The Polchinski dynamics has appeared recently under different names, such as stochastic localisation, and in very different contexts (Markov chain mixing, optimal transport, functional inequalities...) Here I will motivate its construction from a physics point of view and mention a few applications. In particular, I will explain how the Polchinski flow can be used to generalise Bakry and Emery’s Γ2 calculus to obtain functional inequalities (e.g. Poincaré, log-Sobolev) in physics models which are typically high-dimensional and non-convex. The talk is based on a review paper with Roland Bauerschmidt and Thierry Bodineau.
Trishen Gunaratnam
The supercritical phase of the φ4 model
10th November 2025
The φ4 model is a generalization of the Ising model to a system with unbounded spins that are confined by a quartic potential. A natural random cluster representation for the model arises by considering the sign field, which is distributed as an Ising model in a random environment. I will talk about a proof of local uniqueness of macroscopic clusters throughout the supercritical phase of this percolation model. This serves as a crucial step towards establishing fine properties of the supercritical phase of the spin model via renormalization arguments. Based on joint work with Christoforos Panagiotis, Romain Panis, and Franco Severo.
Tara Trauthwein
CLTs in Stochastic Geometry: Localization for Sums of Scores
17th November 2025
We consider objects in stochastic geometry which are built on Poisson point processes. These can be spatial random graphs, or more complicated models like interacting particle systems. It is well-established that if these objects exhibit a certain kind of 'local' behaviour, e.g. stabilization, then one can show that asymptotically in their size or number of points, many of their statistics like total edge lengths will approach a Gaussian distribution. In this talk, we will look at sums of score functions, where score functions exhibit what is called 'localization'. This means that each score is close in law to a score which only sees a local neighbourhood of the point set. Under these conditions, which are weaker than previous requirements, we show quantitative CLTs under Berry-Esseen type rates. As an illustration, we apply our results to the Random Sequential Adsorption model, which is an interacting particle system.
Matthew Tointon
Finitary escape probabilities for random walks on vertex-transitive graphs
24th November 2025
Varopoulos famously showed that the simple random walk on a vertex-transitive graph is transient if and only if the number of vertices in a ball of radius r grows faster than quadratically in r.
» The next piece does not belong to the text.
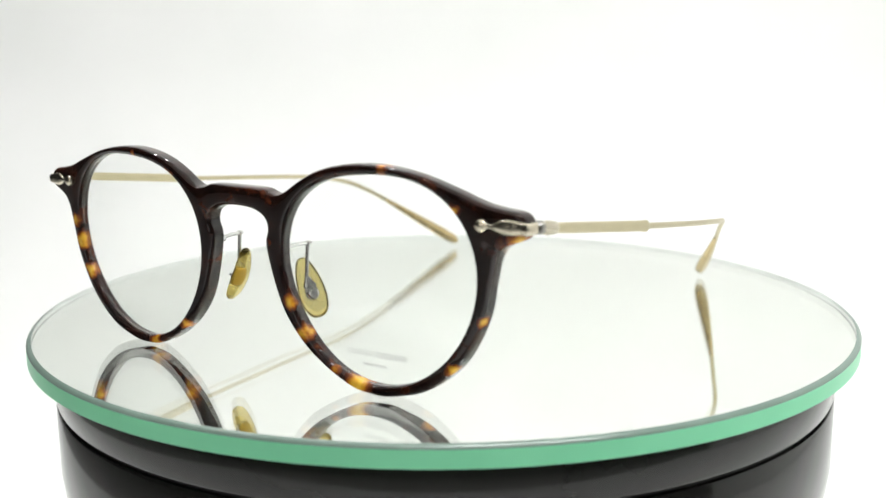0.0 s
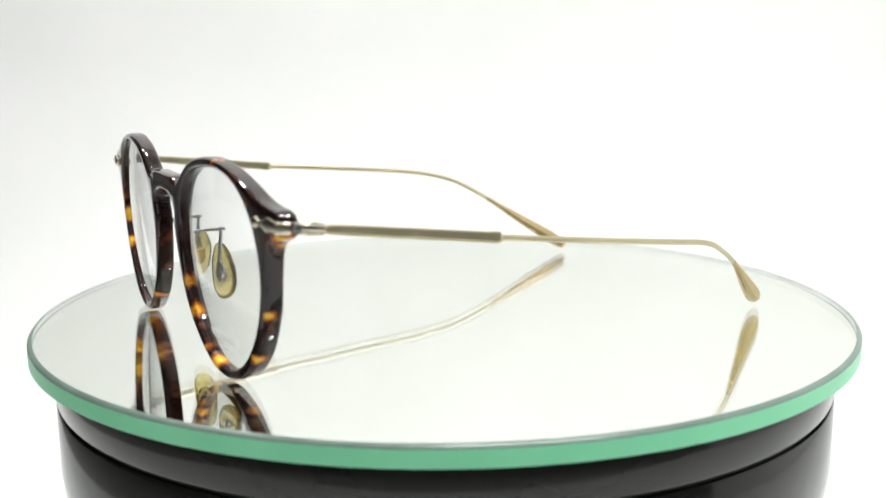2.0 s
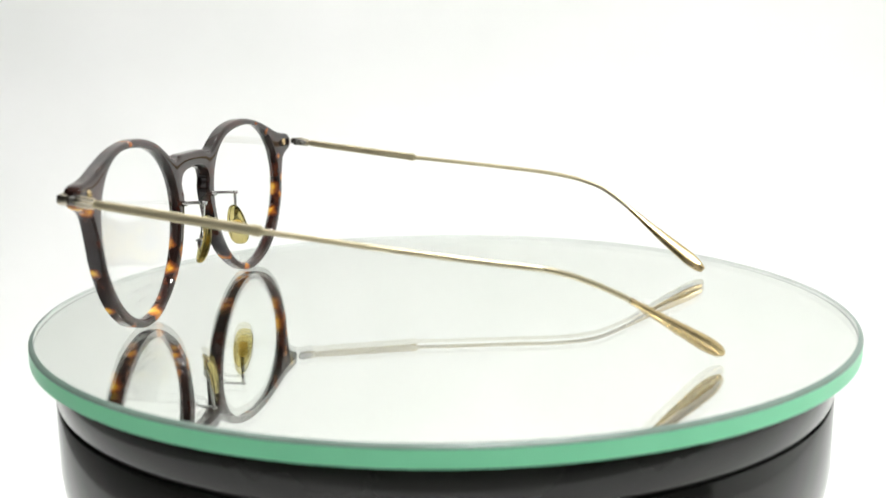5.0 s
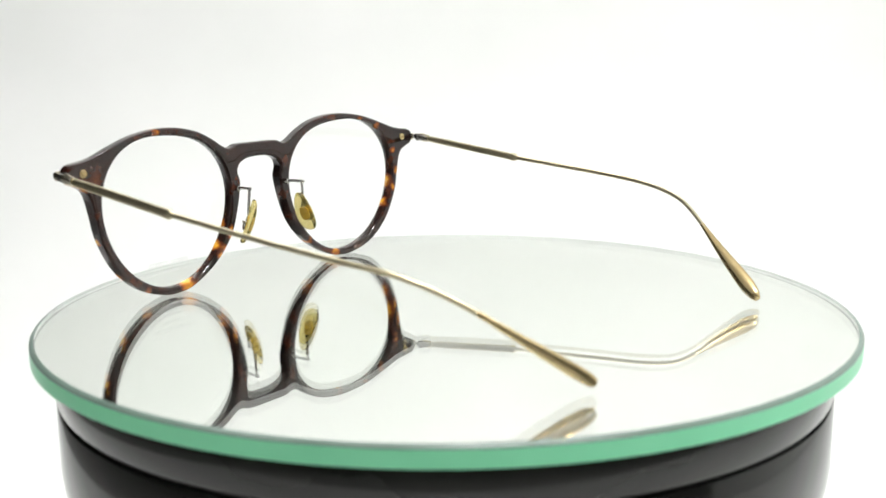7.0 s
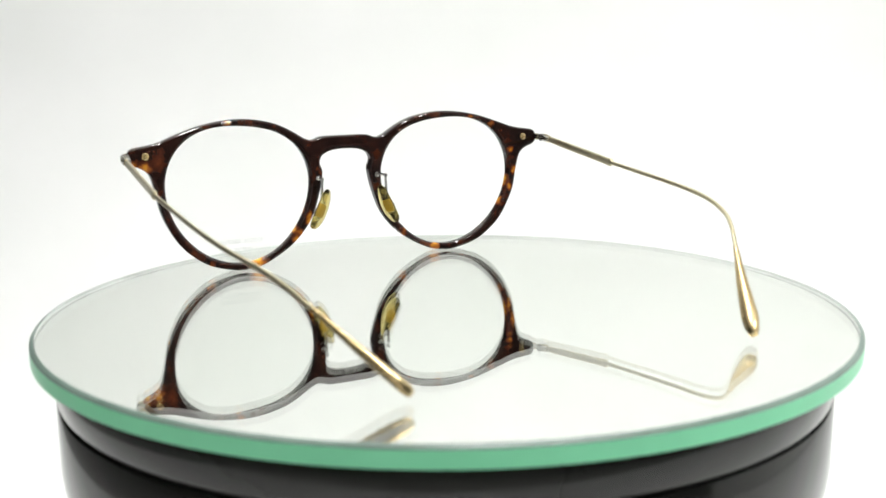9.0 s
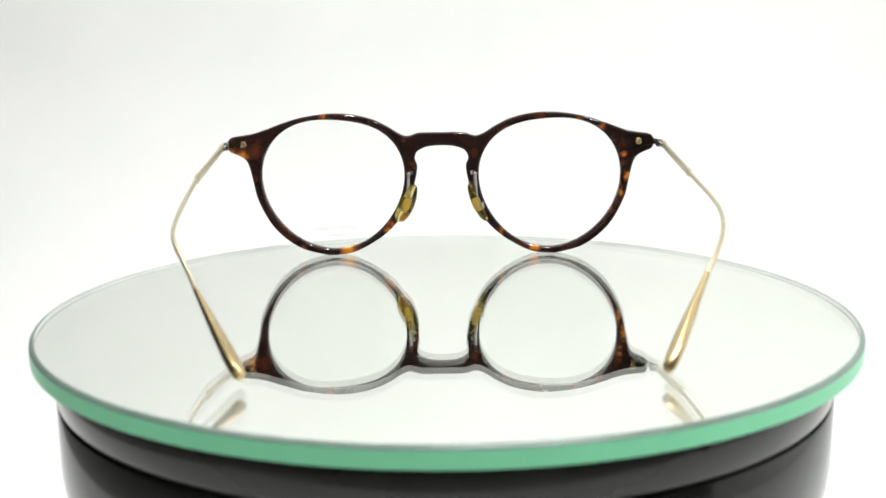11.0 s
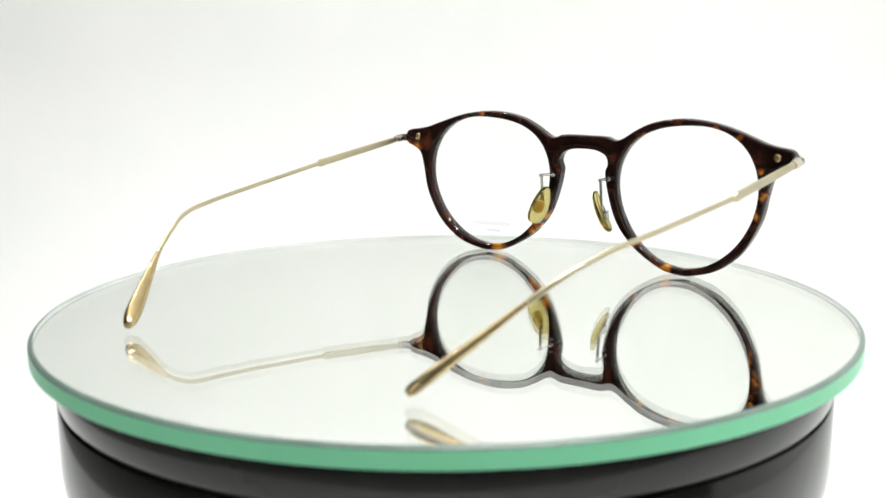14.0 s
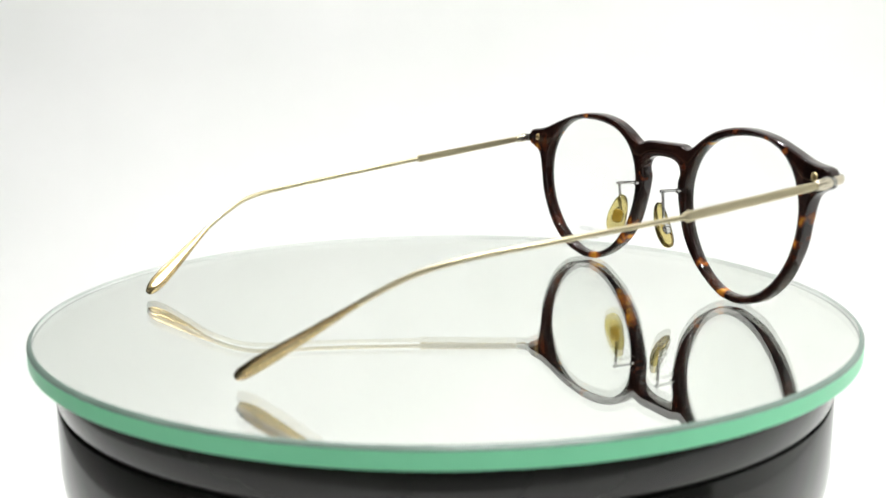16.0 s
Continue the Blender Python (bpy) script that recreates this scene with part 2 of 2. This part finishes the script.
def turntable():
    t = tagged(new("turntable"), "glossy black round motorised display turntable", "turntable")
    t.location = (0, 0, -0.046)
    body = [(0, 4), (88, 4), (92.3, 4.6), (94.4, 6.6), (95.7, 10.5), (96.2, 15), (96.2, 30.5), (96.0, 30.9), (95.6, 31.0), (0, 31.0)]
    part("foot", lathe(bmesh.new(), [(0, -84), (78, -84), (82, -82), (84, -78), (84, 2), (86, 4.1), (0, 4.1)], 96), M_BLACK, t)
    part("body", lathe(bmesh.new(), body, 128), M_BLACK, t)
    part("seam", lathe(bmesh.new(), [(0, 31.0), (95.2, 31.0), (95.2, 31.9), (0, 31.9)], 128), M_GROOVE, t, "matt black seam below the turning top")
    deck = part("platter", lathe(bmesh.new(), [(0, 31.9), (95.6, 31.9), (96.0, 32.0), (96.2, 32.4), (96.2, 40.9), (95.8, 41.5), (95.1, 41.75), (0, 41.75)], 128), M_BLACK, t)
    return t, deck


def round_mirror():
    m = tagged(new("round_mirror"), "round thick glass mirror plate with pale green edge on the turntable", "mirror")
    h = 4.45
    top = TOP
    part("glass_face", lathe(bmesh.new(), [(0, top), (60, top), (100.5, top)], 192), M_SLAB, m, "clear polished glass face", smooth=8)
    part("bevel", lathe(bmesh.new(), [(100.5, top), (101.0, top - 0.17), (101.38, top - 0.45), (101.6, top - 0.8)], 192), M_BEVEL, m, "narrow ground bevel of grey-green glass", smooth=60)
    part("glass_edge", lathe(bmesh.new(), [(101.6, top - 0.8), (101.6, top - h + 0.25), (101.3, top - h), (98, top - h)], 192), M_EDGE, m, "pale green cut glass edge")
    part("inner_bevel", lathe(bmesh.new(), [(100.45, top - 0.03), (100.7, top - 0.3), (100.85, top - 0.5)], 192), M_BEVEL_IN, m)
    # opaque pale ring; its colour stands in for backdrop light through the clear edge
    part("inner_edge", lathe(bmesh.new(), [(100.85, top - 0.5), (101.1, top - 0.85), (101.1, top - h + 1.0)], 192), M_EDGE_IN, m)
    part("edge_foot", lathe(bmesh.new(), [(101.1, top - h + 1.0), (101.1, top - h + 0.3)], 192), M_BEVEL_IN, m, "dark unsilvered margin of the mirror")
    part("silvering", lathe(bmesh.new(), [(0, top - h + 0.3), (101.05, top - h + 0.3), (101.05, top - h + 0.1), (0, top - h + 0.1)], 192), M_SILVER, m, "silver mirror backing", smooth=8)
    for o in m.children:
        if o.name.startswith("glass_face"):
            o.visible_shadow = False
    return m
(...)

I will describe a quantitative, finitary refinement of this result, joint with Romain Tessera, in which we give sharp upper and lower bounds on the probability that the random walk escapes to distance r without first returning to its starting point, resolving and extending a conjecture of Benjamini and Kozma from 2002. This also yields a "gap" in Varopoulos’s result: there exists a universal c > 0 such that if the random walk is transient then its probability of escaping to infinity is at least c.
Min Liu
Last Passage Percolation with Thick Boundaries
1st December 2025
We consider the exponential last passage percolation (LPP) with thick two-sided boundary that consists of a few inhomogeneous columns and rows. Ben Arous and Corwin previously studied the limit fluctuations in this model
except in a critical regime, for which they predicted that the limit distribution exists and depends only on the most dominant columns and rows. In this article, we prove their conjecture and identify the limit distribution explicitly in terms of a Fredholm determinant of a 2 by 2 matrix kernel. This result leads in particular to an explicit variational formula for the one-point marginal of the KPZ fixed point for a new class of initial conditions. Our limit distribution is also a novel generalization of and provides a new numerically efficient representation for the Baik-Rains distribution.
Alexander Glazman
Planar percolation and applications
8th December 2025
We witness many phase transitions in everyday life (e.g. ice melting to water). The mathematical approach to these phenomena revolves around the percolation model: given a graph, call each vertex open with probability p independently of the others and look at the subgraph induced by open vertices. Benjamini and Schramm conjectured in 1996 that, at p=1/2, on any planar graph, either there are no infinite connected components or infinitely many.
We prove a stronger version of this conjecture for all planar graphs. In particular, we show that every unimodular invariantly amenable planar graph has p_c ≥ 1/2. We then use this to establish fractal macroscopic behaviour in the loop O(n) model.